The American public is not responding to the Second Liberty Loan to the extent asked by the Government. Of the sum of five billion dollars called for, only one-tenth has been subscribed in half the time allotted. Five billion seems a tremendous sum until we remember that only last February, England, with a population and a national wealth less than one half our own, and weakened by two and a half years of war, cheerfully subscribed to an even greater sum. The average American has not yet reached that point of patriotism where he will invest all his savings in government bonds, while the present state of the stock market, lowered to panic level by vast liquidation of British collateral, offers him a chance to buy some gilt-edged security at an unusual bargain. In reality he is defeating his own ends, as should the loan fail, taxation would of necessity be largely increased, and the war considerably prolonged.

The Government has distinctly requested that savings bank accounts be not withdrawn to buy bonds, nor investments sold. It is from the savings of the nation that the issue should be subscribed.

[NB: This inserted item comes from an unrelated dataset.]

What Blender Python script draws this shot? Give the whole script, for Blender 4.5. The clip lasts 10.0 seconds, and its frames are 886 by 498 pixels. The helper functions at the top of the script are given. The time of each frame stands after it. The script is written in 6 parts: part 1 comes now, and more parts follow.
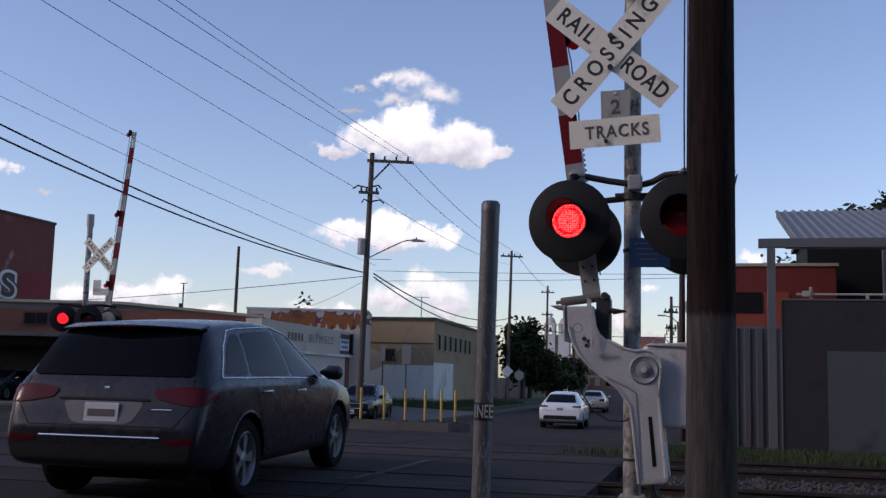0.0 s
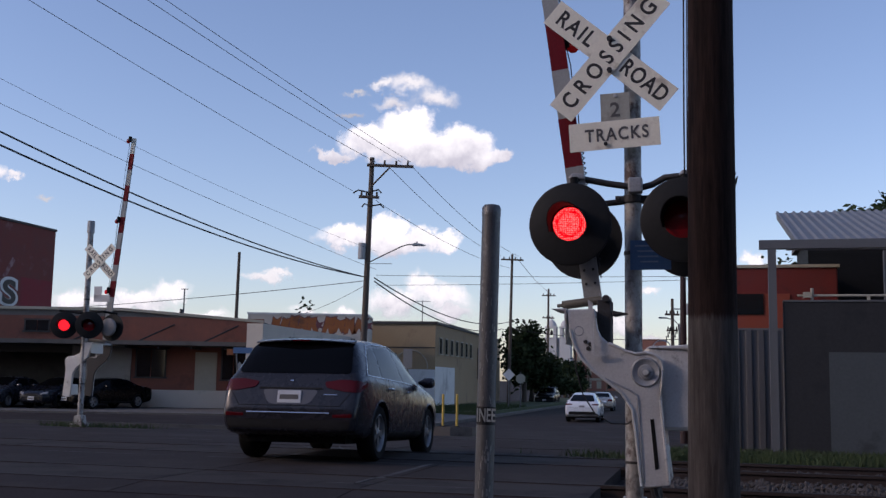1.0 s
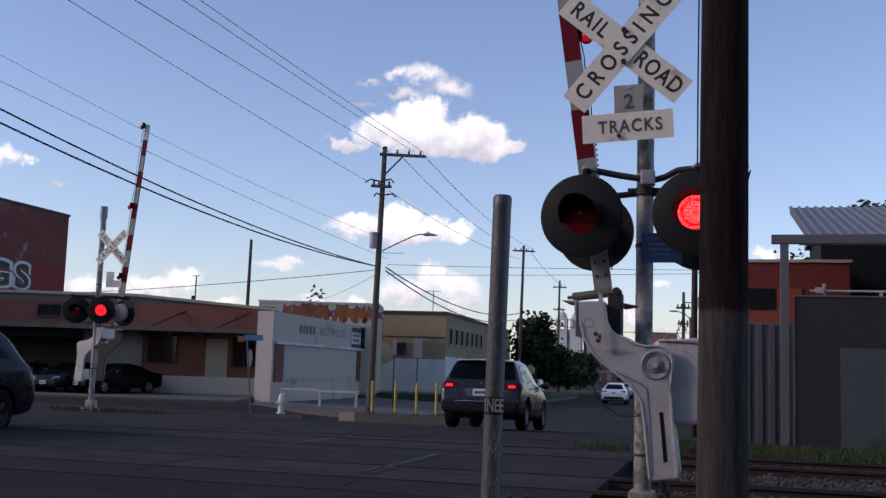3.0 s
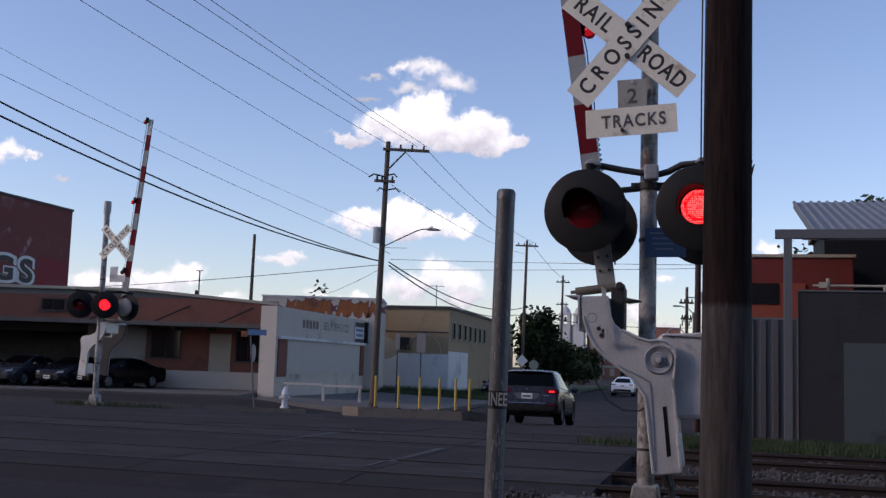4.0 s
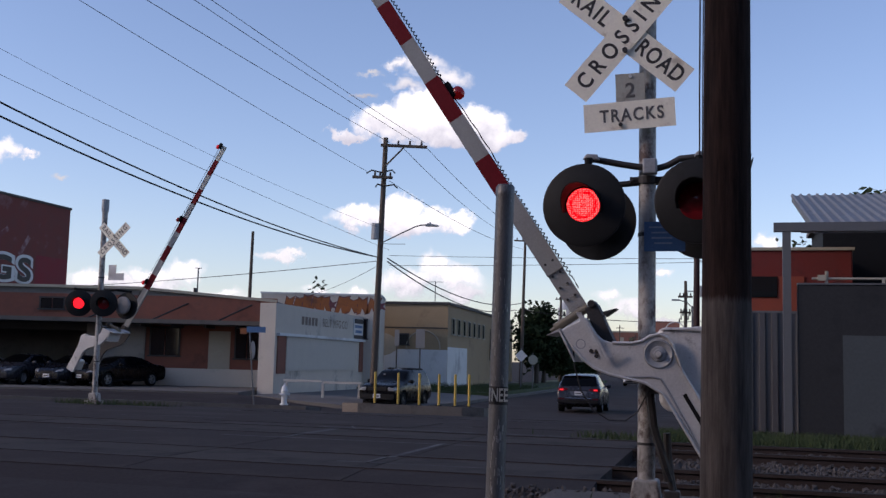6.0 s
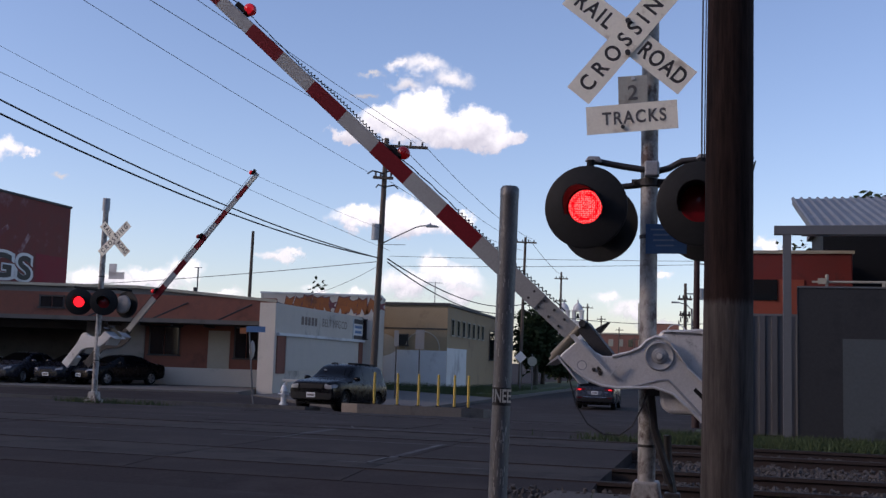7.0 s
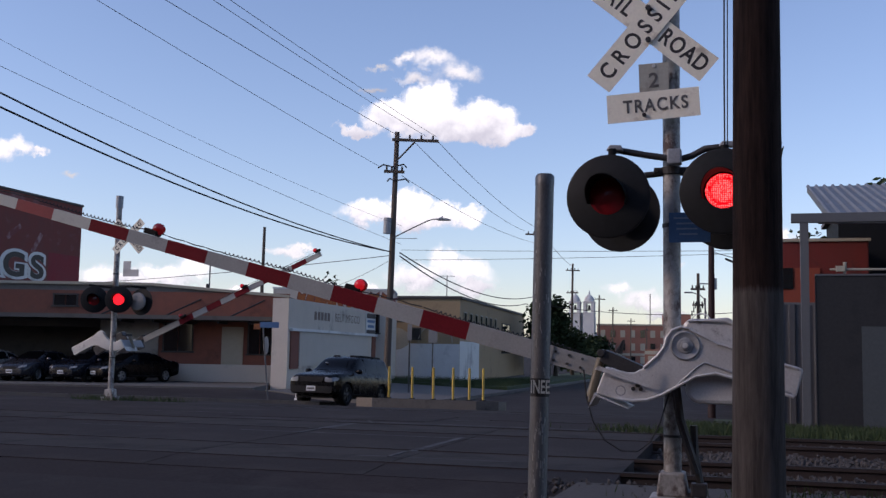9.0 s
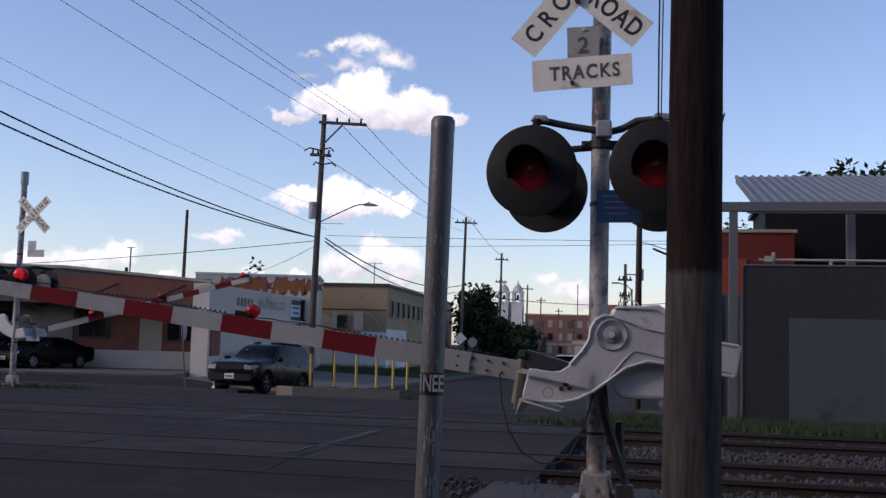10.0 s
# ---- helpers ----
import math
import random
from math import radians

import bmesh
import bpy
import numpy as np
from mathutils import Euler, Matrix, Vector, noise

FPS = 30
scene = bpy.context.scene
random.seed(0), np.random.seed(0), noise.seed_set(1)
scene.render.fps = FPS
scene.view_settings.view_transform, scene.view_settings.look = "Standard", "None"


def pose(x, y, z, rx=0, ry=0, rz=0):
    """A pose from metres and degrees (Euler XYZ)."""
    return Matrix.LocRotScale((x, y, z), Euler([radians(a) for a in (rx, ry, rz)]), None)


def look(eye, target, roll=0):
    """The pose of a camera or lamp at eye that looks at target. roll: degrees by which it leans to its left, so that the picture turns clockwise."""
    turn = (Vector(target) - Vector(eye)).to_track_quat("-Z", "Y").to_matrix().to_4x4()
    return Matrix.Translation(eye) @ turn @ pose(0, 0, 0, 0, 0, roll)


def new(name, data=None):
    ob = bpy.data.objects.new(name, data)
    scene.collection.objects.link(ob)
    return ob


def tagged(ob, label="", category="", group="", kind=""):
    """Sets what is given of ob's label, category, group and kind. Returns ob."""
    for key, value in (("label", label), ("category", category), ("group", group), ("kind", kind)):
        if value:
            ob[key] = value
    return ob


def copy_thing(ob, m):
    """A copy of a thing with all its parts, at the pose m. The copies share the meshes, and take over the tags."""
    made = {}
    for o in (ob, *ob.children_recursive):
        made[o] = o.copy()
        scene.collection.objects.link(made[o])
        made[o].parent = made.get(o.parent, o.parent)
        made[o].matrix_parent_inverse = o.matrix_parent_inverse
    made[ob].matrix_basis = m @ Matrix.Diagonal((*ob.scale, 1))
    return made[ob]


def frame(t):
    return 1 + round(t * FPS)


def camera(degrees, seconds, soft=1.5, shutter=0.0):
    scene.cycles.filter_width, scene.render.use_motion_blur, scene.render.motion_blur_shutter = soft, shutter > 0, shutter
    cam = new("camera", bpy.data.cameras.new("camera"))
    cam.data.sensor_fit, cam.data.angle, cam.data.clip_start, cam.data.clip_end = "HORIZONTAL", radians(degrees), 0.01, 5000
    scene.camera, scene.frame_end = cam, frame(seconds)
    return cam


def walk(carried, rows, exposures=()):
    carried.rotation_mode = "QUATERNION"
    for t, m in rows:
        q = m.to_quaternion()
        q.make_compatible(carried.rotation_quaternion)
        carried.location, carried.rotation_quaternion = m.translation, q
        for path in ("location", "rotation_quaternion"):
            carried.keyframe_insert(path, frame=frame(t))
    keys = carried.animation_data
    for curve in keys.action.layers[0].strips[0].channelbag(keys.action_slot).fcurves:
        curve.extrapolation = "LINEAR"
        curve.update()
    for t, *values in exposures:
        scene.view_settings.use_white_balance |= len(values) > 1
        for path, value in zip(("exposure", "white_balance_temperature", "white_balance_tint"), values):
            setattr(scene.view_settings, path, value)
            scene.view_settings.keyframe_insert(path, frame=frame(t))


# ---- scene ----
from mathutils.bvhtree import BVHTree

cam = camera(45.7, 10.0, soft=1.4)
ROWS = [
    (0.0, -0.002, -0.013, 1.302, -0.80, 6.87, -1.38),
    (0.5, -0.006, -0.015, 1.304, -0.82, 6.94, -1.22),
    (1.0, -0.004, -0.013, 1.303, -0.72, 7.08, -0.96),
    (1.5, -0.006, -0.029, 1.301, -0.74, 7.11, -1.36),
    (2.0, 0.000, -0.007, 1.300, -0.64, 7.01, -1.30),
    (2.5, 0.002, -0.005, 1.302, -0.41, 6.77, -1.59),
    (4.0, -0.001, -0.015, 1.298, -0.01, 6.25, -1.83),
    (4.5, -0.000, -0.003, 1.301, 0.01, 6.20, -1.79),
    (5.0, -0.001, -0.013, 1.297, -0.02, 6.09, -1.62),
    (5.5, -0.000, -0.000, 1.300, 0.00, 6.00, -1.30),
    (7.0, -0.021, -0.015, 1.298, -0.10, 6.07, -1.75),
    (7.5, -0.024, 0.009, 1.298, 0.02, 6.05, -1.82),
    (8.0, -0.034, -0.010, 1.296, 0.31, 5.95, -1.60),
    (8.5, -0.055, 0.003, 1.293, 0.75, 5.86, -1.87),
    (9.0, -0.110, 0.041, 1.289, 0.53, 5.70, -1.02),
    (9.5, -0.046, 0.373, 1.300, -2.37, 5.42, 0.14),
    (10.0, 0.055, 0.811, 1.290, -3.33, 5.16, -1.57),
]
walk(cam, [(t, pose(x, y, z, 90 + pitch, roll, yaw)) for t, x, y, z, yaw, pitch, roll in ROWS], [(0.0, 0.08, 6200, 26), (5.5, 0.18, 6200, 26), (10.0, 0.20, 6200, 26)])

# ---- world, sun, exposure ----
SUN_EL, SUN_AZ = 26.0, -102.0          # the sun stands to the left of the crossing, veiled by cloud
world = bpy.data.worlds.new("sky")
scene.world = world
world.use_nodes = True
wn = world.node_tree
wn.nodes.clear()
sky = wn.nodes.new("ShaderNodeTexSky")
sky.sky_type = "NISHITA"
sky.sun_disc = False
sky.sun_elevation, sky.sun_rotation = radians(SUN_EL), radians(SUN_AZ)
sky.air_density, sky.dust_density, sky.ozone_density = 1.0, 0.6, 1.6
bg = wn.nodes.new("ShaderNodeBackground")
bg.inputs["Strength"].default_value = 0.140
wo = wn.nodes.new("ShaderNodeOutputWorld")
wn.links.new(sky.outputs[0], bg.inputs[0])
wn.links.new(bg.outputs[0], wo.inputs[0])
sun = new("sun", bpy.data.lights.new("sun", "SUN"))
sun.data.energy, sun.data.angle, sun.data.color = 1.0, radians(10), (1.0, 0.80, 0.58)
az, el = radians(SUN_AZ), radians(SUN_EL)
sun.matrix_world = look((0, 0, 60), (-math.sin(az) * math.cos(el) * 50, -math.cos(az) * math.cos(el) * 50, 60 - math.sin(el) * 50))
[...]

This week a campaign is to be held in the University, the Committees hoping to interview every student and persuade him to take a bond. It is not expected that many large subscriptions will be obtained in this way; the average college allowance seems small enough to the recipient. But there is scarcely a student who is not according himself some luxury, which he could well do without. From money thus saved his subscription should be made. One fifty dollar bond, bought at a sacrifice, is worth more to the holder than many large ones bought with surplus cash. And every man who has not made this sacrifice for the government should feel troubled at reading the latest returns, for to him and to his kind the present undersubscription is directly due.